The government has questioned a new report from the World Bank's investment arm, the International Finance Corporation (IFC), which says Indonesia has slipped two notches down its list for 2009 to 129 of 181 countries surveyed.
The IFC official overseeing operation, business enabling and environment advisory services, Fararitri Widyadari, said the slip was mainly because the government had imposed a high minimum starting capital for business.
"The government raised the starting capital from Rp5 million to Rp12.5 million," Fararitri said, adding that 79 other countries surveyed did not impose a starting capital requirement.
A press release issued on Wednesday night by the coordinating ministry of economic affairs only hours after the release of the IFC report said the higher minimum start-up capital had been imposed to ensure that people starting companies were bona fide.
It added that the cost of setting up a business appeared to be the only reason for Indonesia to be seen as performing worse, when many other steps had been taken to improve the business climate.
The statement also noted that investment was improving, evidence that its reforms were producing a positive effect.
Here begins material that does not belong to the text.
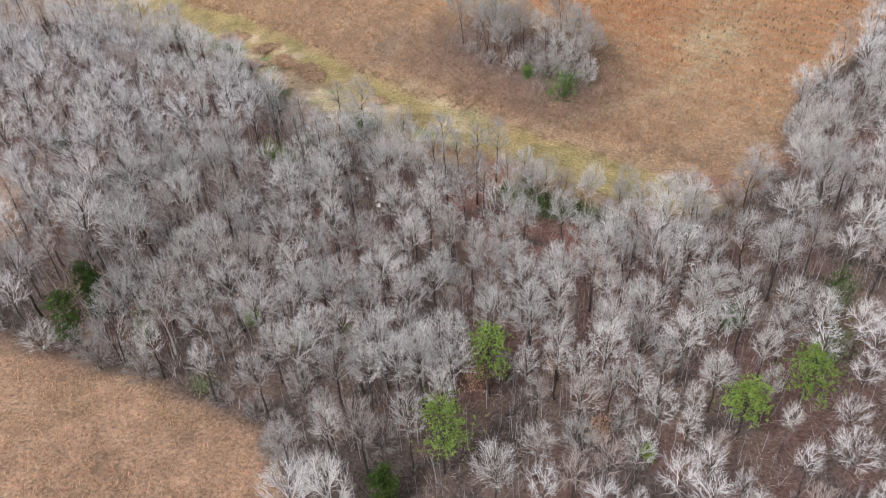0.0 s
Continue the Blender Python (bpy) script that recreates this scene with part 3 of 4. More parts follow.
# trees placed one by one at the far end
END_TREES = [
    ("lone", (-30.0, 216.3), 11.0, 0.9), ("lone", (-24.9, 215.2), 10.8, 1.1), ("lone", (-31.1, 234.0), 7.6, 1.15), ("lone", (-22.3, 227.7), 9.2, 1.1), ("lone", (-23.0, 239.2), 7.8, 1.25),
    ("lone", (-13.3, 230.7), 10.4, 0.9), ("bush", (-18.3, 221.4), 5.6, 1.0), ("pale_bush", (-17.7, 208.1), 7.2, 0.9), ("pale_bush", (-15.1, 210.9), 10.2, 0.95), ("bush", (-16.0, 210.3), 5.0, 0.9),
]
END_TREES += [
    ("thicket", (17.1, 187.6), 10.0, 1.15), ("bush", (17.0, 189.5), 6.5, 1.0), ("pale", (36.8, 181.3), 8.6, 0.9), ("pale_bush", (35.2, 181.9), 5.2, 1.0), ("silver", (30.5, 201.2), 7.6, 0.7),
    ("elm", (-6.3, 226.0), 12.0, 1.0), ("elm", (-3.6, 229.7), 12.5, 1.0), ("elm", (1.5, 205.8), 10.5, 0.95), ("twin", (7.3, 205.7), 13.0, 0.9), ("elm", (11.6, 201.0), 11.0, 0.9),
]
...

An independent analyst who attended the launch of the IFC report also noted that while it was called the 2009 report, it actually used data from 2007 and did not take into account a range of steps taken this year.
IFC Indonesia country manager Adam Sack said in a statement sent to The Jakarta Post that the IFC did recognize that the government was working to improve business conditions.
"We know the Indonesian government is committed to improving the business climate. There is a pipeline of reforms that I am hopeful will positively impact Indonesia's Doing Business ranking next year," he said.